There’s no telling how much longer the student debt crisis will continue, but so long as it does, paying off your student loans is an issue that many Americans will be addressing for the better part of their adult lives. Getting a higher education requires a lot of hard work and tenacity, but paying off your loans requires so much more. If you’re not able to find a high paying job directly after graduating, then your debt could be growing into something of a monster within a very short amount of time. If you don’t want to face this challenge for an undetermined number of decades, then you’re going to need to do your homework. Here are five ways to minimize your student loan debt.
- Get a Loan with a Fixed Interest Rate
Most federal loans offer a fixed rate, while most private loans will offer either a fixed or a flexible rate. This means that the interest rate you pay may change over time. In most cases, it does nothing but grow. You may initially be tempted to accept a flexible rate because it starts much lower than the fixed rates you’ve been offered, but unless you can pay off your loans pretty immediately, you never know how high that rate may go over the years.

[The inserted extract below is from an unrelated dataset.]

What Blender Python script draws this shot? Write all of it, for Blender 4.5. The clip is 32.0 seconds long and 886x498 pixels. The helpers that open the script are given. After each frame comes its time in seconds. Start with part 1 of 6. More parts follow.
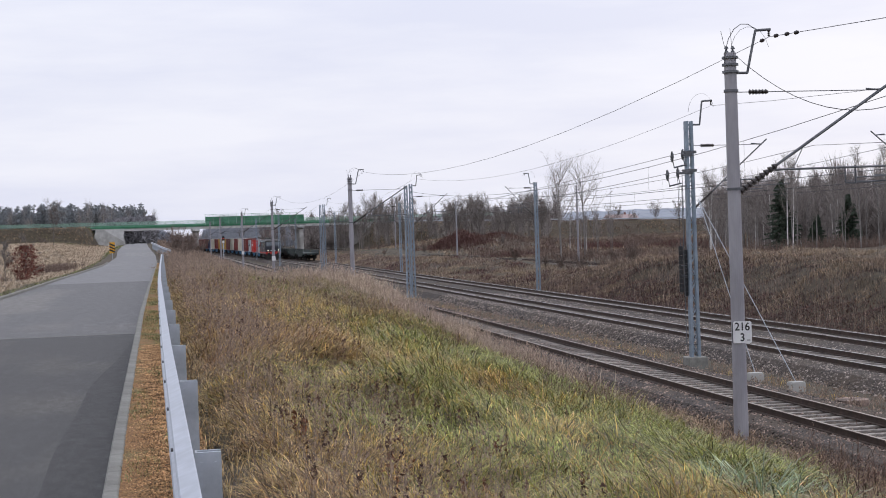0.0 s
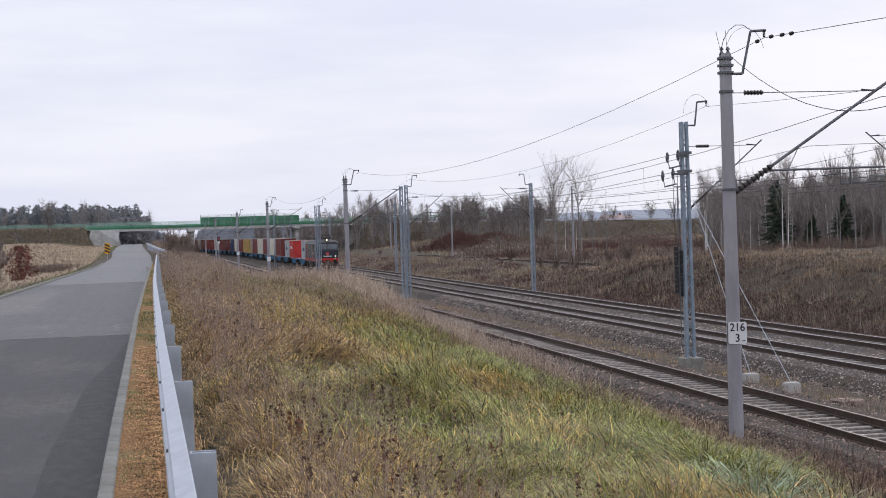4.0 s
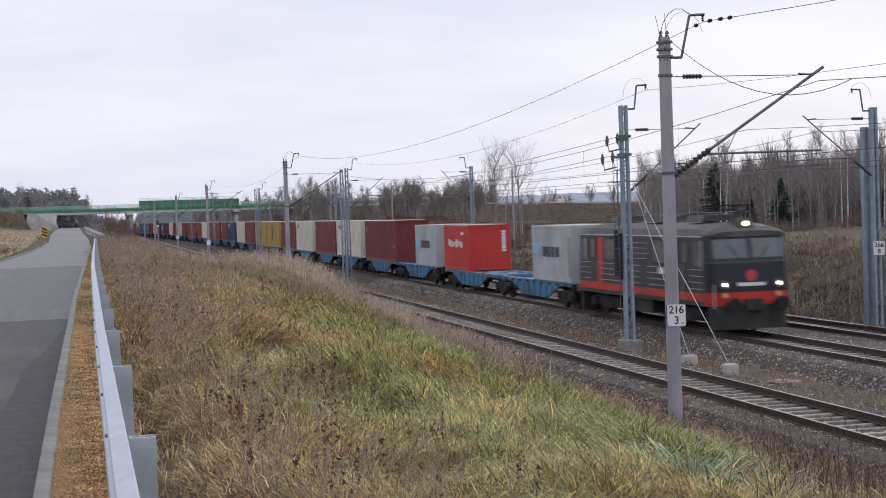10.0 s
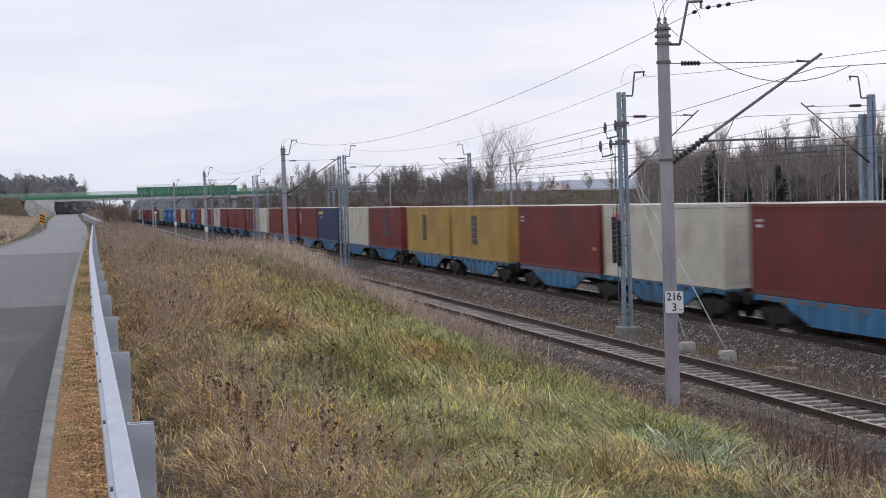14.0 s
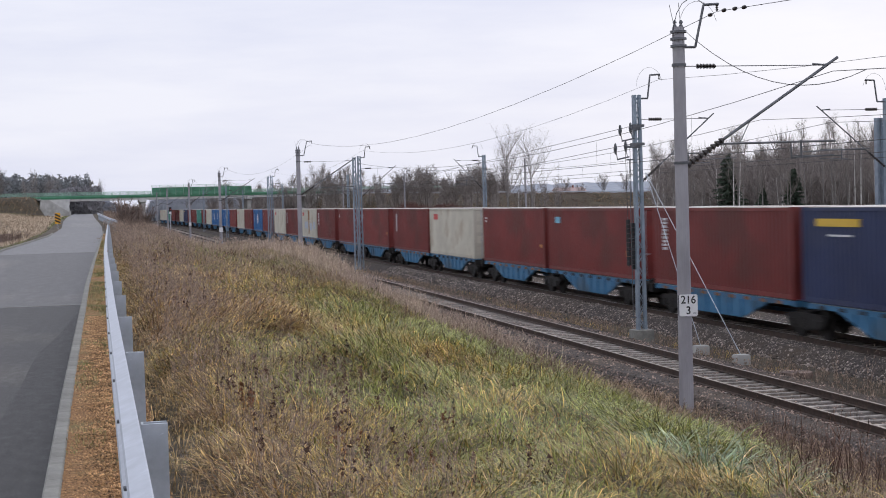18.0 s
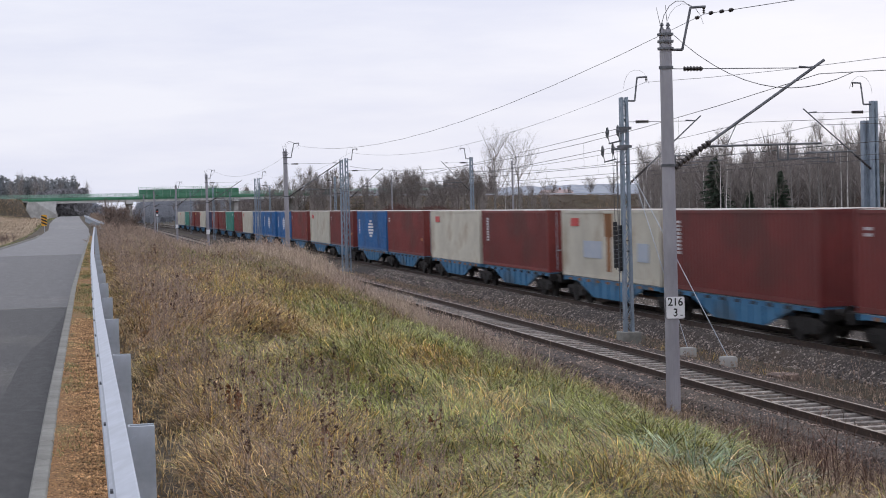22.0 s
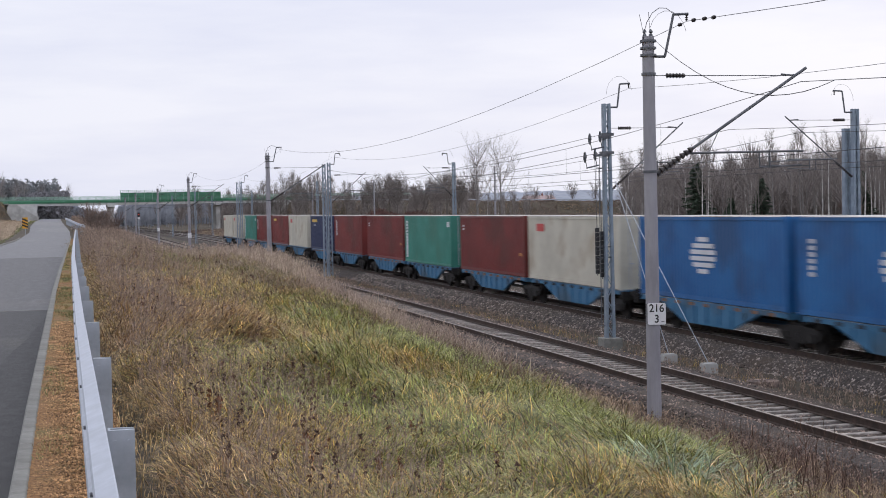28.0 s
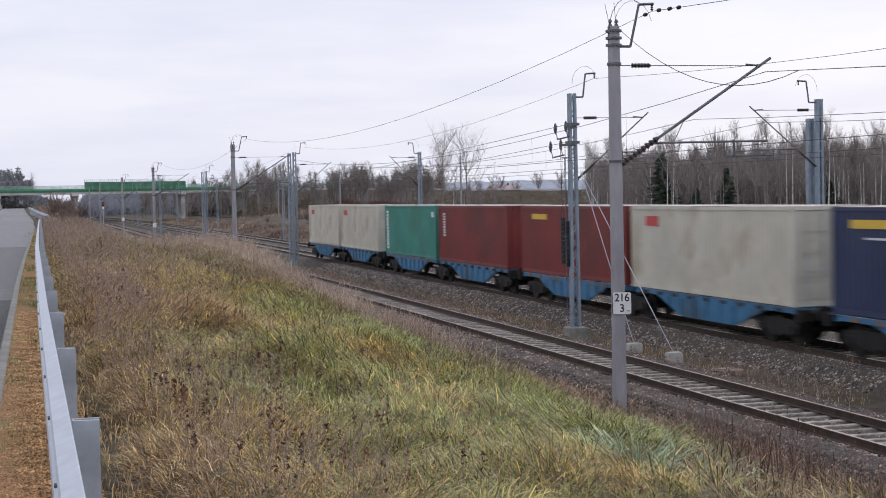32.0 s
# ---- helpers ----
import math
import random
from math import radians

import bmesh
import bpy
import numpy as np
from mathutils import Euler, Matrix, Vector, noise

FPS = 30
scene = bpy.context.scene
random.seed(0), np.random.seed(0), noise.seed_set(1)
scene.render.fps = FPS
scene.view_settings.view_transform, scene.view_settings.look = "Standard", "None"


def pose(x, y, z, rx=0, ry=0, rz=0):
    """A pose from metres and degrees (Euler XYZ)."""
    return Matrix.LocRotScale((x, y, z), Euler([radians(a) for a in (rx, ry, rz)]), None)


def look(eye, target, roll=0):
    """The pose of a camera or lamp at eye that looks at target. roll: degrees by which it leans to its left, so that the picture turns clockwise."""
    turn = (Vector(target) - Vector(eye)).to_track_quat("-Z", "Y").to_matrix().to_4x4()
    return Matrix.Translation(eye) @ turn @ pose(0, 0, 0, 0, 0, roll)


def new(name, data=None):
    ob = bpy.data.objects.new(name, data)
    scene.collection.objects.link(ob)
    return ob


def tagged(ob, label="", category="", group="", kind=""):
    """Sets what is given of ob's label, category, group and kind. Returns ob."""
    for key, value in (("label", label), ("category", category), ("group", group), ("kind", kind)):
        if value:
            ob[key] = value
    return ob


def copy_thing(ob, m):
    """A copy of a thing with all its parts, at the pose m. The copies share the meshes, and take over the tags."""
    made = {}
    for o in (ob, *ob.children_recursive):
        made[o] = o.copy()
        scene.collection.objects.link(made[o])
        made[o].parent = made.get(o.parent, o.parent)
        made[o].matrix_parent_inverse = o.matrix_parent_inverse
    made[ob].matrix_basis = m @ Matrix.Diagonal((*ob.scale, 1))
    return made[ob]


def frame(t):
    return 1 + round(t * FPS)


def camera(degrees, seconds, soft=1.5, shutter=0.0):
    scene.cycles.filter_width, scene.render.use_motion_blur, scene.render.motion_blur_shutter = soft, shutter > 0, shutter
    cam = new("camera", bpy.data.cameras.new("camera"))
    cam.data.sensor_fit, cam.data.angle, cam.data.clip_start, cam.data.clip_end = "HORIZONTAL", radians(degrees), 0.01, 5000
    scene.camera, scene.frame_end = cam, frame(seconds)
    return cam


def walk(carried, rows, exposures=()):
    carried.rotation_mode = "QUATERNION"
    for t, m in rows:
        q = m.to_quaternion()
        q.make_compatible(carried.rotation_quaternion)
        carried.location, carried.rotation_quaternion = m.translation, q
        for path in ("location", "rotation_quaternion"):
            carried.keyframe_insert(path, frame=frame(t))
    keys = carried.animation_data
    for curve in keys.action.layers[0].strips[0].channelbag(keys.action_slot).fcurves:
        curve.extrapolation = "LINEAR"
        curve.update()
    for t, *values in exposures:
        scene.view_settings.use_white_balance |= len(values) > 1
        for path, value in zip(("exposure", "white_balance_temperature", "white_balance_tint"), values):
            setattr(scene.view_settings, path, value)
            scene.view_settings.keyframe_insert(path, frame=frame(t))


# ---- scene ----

EYE = (0.0, 0.0, 4.555)          # metres over the rail heads
CAM_FOV = 31.84

# seconds, heading to the right of the line of the track, tilt, lean (degrees)
TURNS = [
    (0, 10.66, -0.71, -1.90), (0.5, 10.68, -0.80, -1.91), (1, 10.72, -0.84, -1.90), (1.5, 10.77, -0.83, -1.89), 
    (2, 10.80, -0.79, -1.85), (2.5, 10.83, -0.83, -1.88), (3, 10.87, -0.82, -1.88), (3.5, 10.85, -0.78, -1.90), 
    (5.5, 10.77, -0.42, -1.84), (6, 10.86, -0.41, -1.84), (6.5, 10.96, -0.39, -1.93), (7, 11.06, -0.35, -1.85), 
    (7.5, 11.22, -0.31, -1.86), (8, 11.67, -0.34, -1.77), (8.5, 11.94, -0.68, -1.75), (9, 12.41, -1.00, -1.83), 
    (9.5, 12.73, -1.20, -1.93), (10, 13.00, -1.38, -1.94), (10.5, 13.13, -1.49, -1.90), (11, 13.18, -1.62, -2.00), 
    (11.5, 13.24, -1.74, -1.92), (12, 13.30, -1.76, -1.79), (12.5, 13.27, -1.77, -1.76), (13, 13.22, -1.76, -1.81), 
    (13.5, 13.16, -1.81, -1.84), (14, 13.06, -1.87, -1.90), (14.5, 13.00, -1.90, -1.81), (16.5, 12.79, -1.72, -1.51), 
    (17, 12.62, -1.78, -1.52), (17.5, 12.53, -1.79, -1.57), (18, 12.54, -1.79, -1.60), (18.5, 12.57, -1.77, -1.58), 
    (19, 12.64, -1.74, -1.60), (19.5, 12.66, -1.73, -1.61), (20, 12.68, -1.74, -1.51), (20.5, 12.70, -1.72, -1.50), 
    (21, 12.75, -1.74, -1.54), (21.5, 12.88, -1.75, -1.60), (22, 13.01, -1.72, -1.57), (22.5, 13.10, -1.66, -1.52), 
    (23, 13.14, -1.61, -1.45), (23.5, 13.13, -1.63, -1.38), (24, 13.19, -1.67, -1.37), (24.5, 13.23, -1.73, -1.39), 
    (25, 13.27, -1.74, -1.40), (25.5, 13.32, -1.71, -1.34), (27.5, 13.69, -1.55, -1.21), (28, 13.68, -1.55, -1.21), 
    (28.5, 13.69, -1.57, -1.10), (29, 13.78, -1.54, -1.11), (29.5, 13.93, -1.48, -1.19), (30, 14.10, -1.50, -1.25), 
    (30.5, 14.35, -1.63, -1.31), (31, 14.56, -1.83, -1.29), (31.5, 14.73, -1.92, -1.19), (32, 14.93, -1.96, -1.19), 
]
cam = camera(CAM_FOV, 32.0, 0.95, 0.6)
walk(cam, [(t, pose(*EYE, 90 + tilt, 0, -turn) @ pose(0, 0, 0, 0, 0, lean)) for t, turn, tilt, lean in TURNS],
     exposures=[(0, 0.0), (32, 0.0)])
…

- Start Paying It Off Early
Whether you have a fixed rate or a flexible rate, you’re going to want to start paying off your loans as early as possible. If you are working a job in college and you make more than enough to pay your living expenses, you should be putting money toward paying off your loans before you start shopping for designer clothes. It may not be common for someone to start paying off their loans before graduation, but if you can manage it, then you definitely should.
- See If You Qualify for Loan Forgiveness
Depending on the school you went to and the type of loans you have, you may qualify for loan forgiveness. A federal loan for a school like Washington State University might afford you the opportunity to have your loans forgiven, but you will need to accept very particular terms in exchange. You may be asked to volunteer for a number of different human rights organizations, teach in lower-income schools, or enlist in the military for a particular period of time.
- Consolidate Your Debt
If you have several sources of debt in addition to your student loan debt, then you may want to look into having it consolidated. In this situation, you would turn all of your debt over to a consolidator who will pay all of your bills for you, and you will pay this person one simple bill per month.
- File for Bankruptcy
There are many cases where student loans are not forgiven even when you file for bankruptcy. Although, with the right lawyer, and if your situation is such that you can prove that you will endure undue hardship, you may be able to pull it off. Just remember that bankruptcy is a very big decision that shouldn’t be taken lightly.